── DATASET CONTENT

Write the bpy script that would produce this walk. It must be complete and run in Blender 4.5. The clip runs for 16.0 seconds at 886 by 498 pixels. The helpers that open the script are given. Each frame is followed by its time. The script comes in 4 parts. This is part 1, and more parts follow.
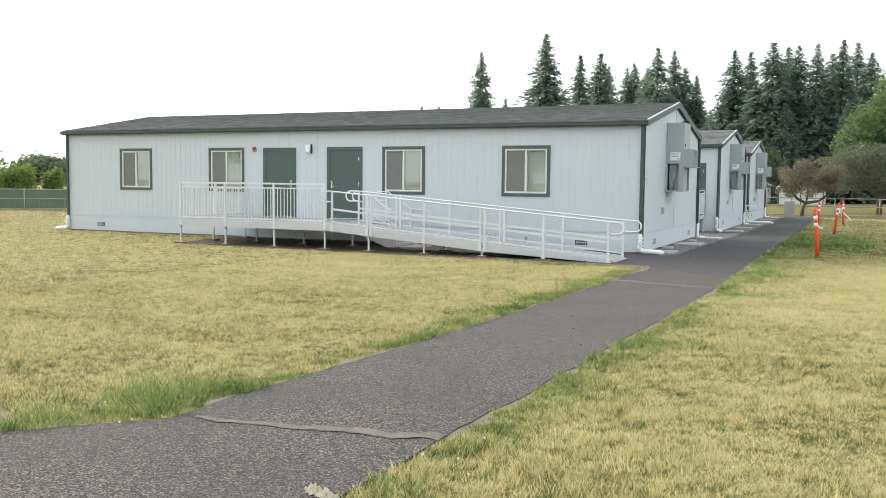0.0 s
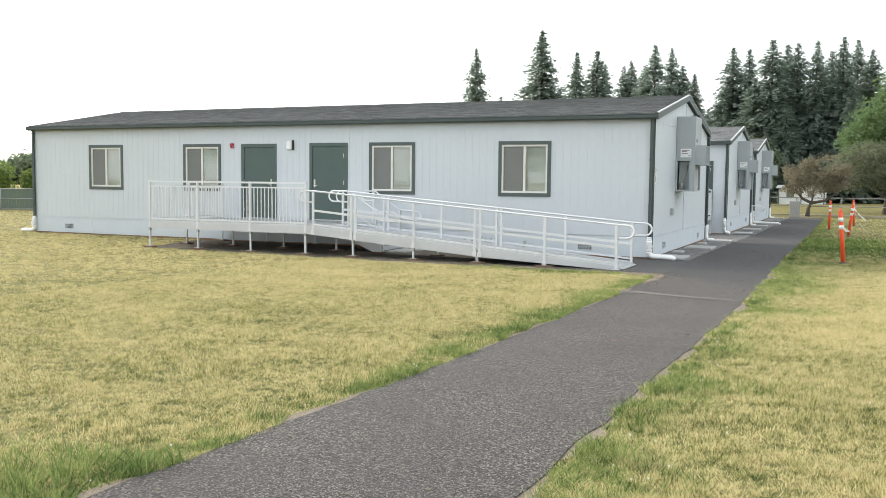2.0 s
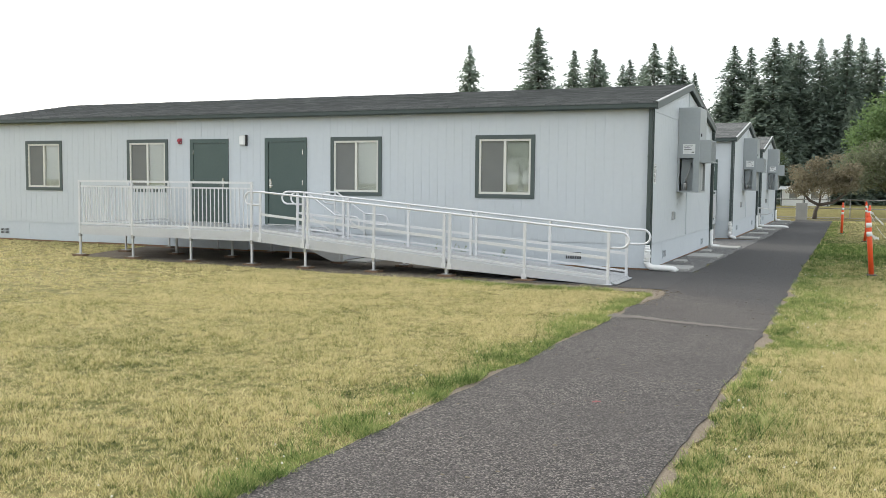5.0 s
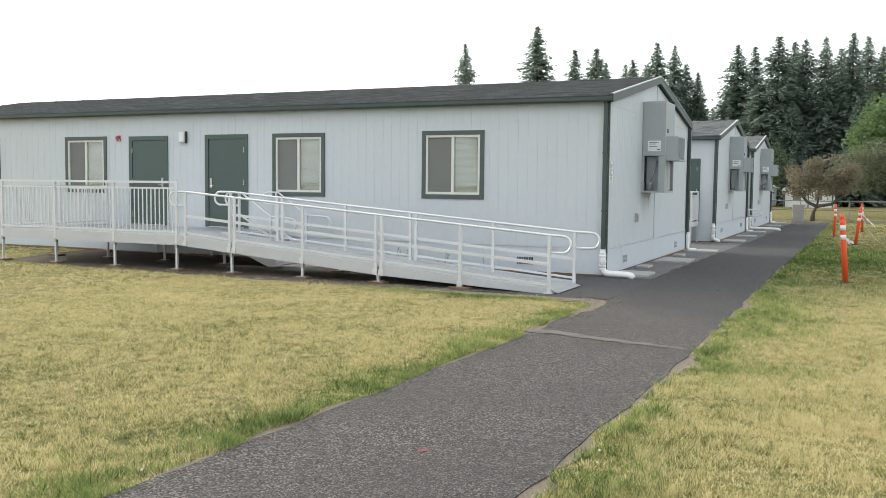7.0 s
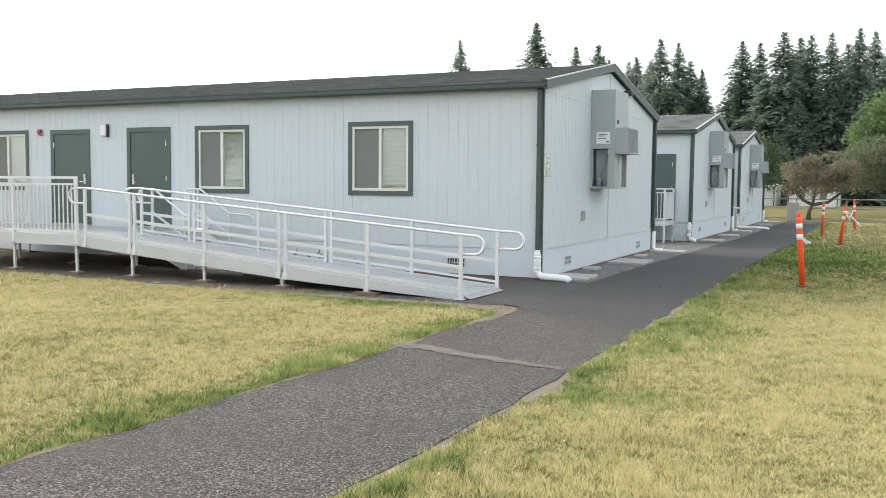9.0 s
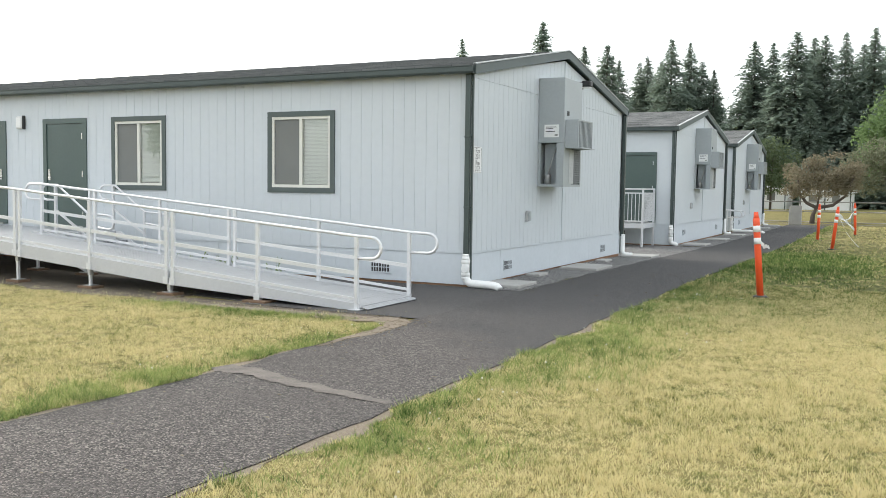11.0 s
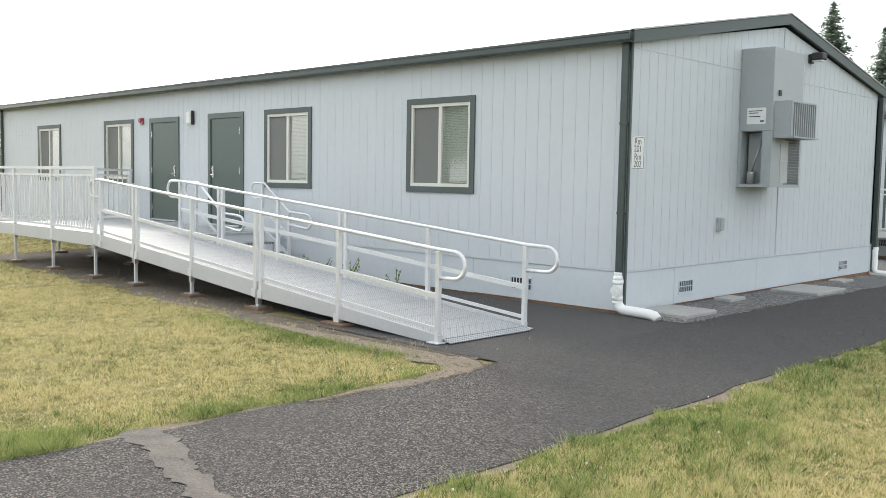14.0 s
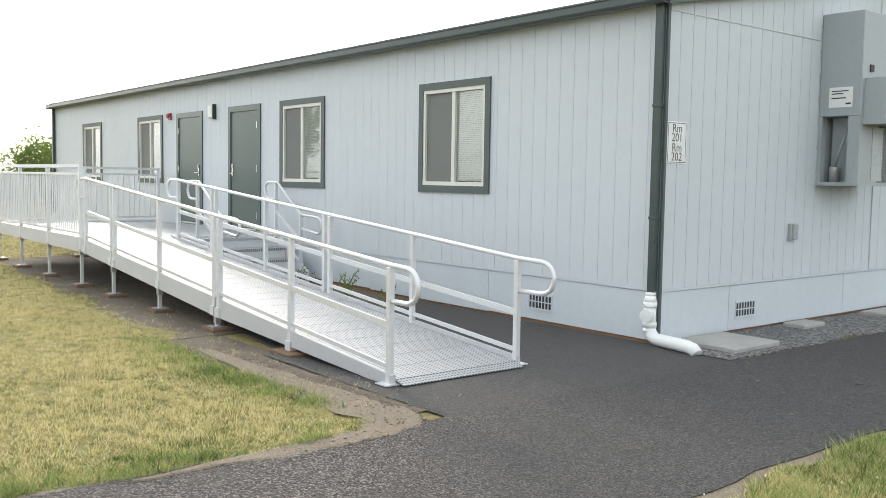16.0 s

────

WHAT IS BEING ASKED:
Working from the material above, transcribe it exactly while omitting pictures.

FULL RESPONSE:
Write the bpy script that would produce this walk. It must be complete and run in Blender 4.5. The clip runs for 16.0 seconds at 886 by 498 pixels. The helpers that open the script are given. Each frame is followed by its time. The script comes in 4 parts. This is part 1, and more parts follow.
0.0 s
2.0 s
5.0 s
7.0 s
9.0 s
11.0 s
14.0 s
16.0 s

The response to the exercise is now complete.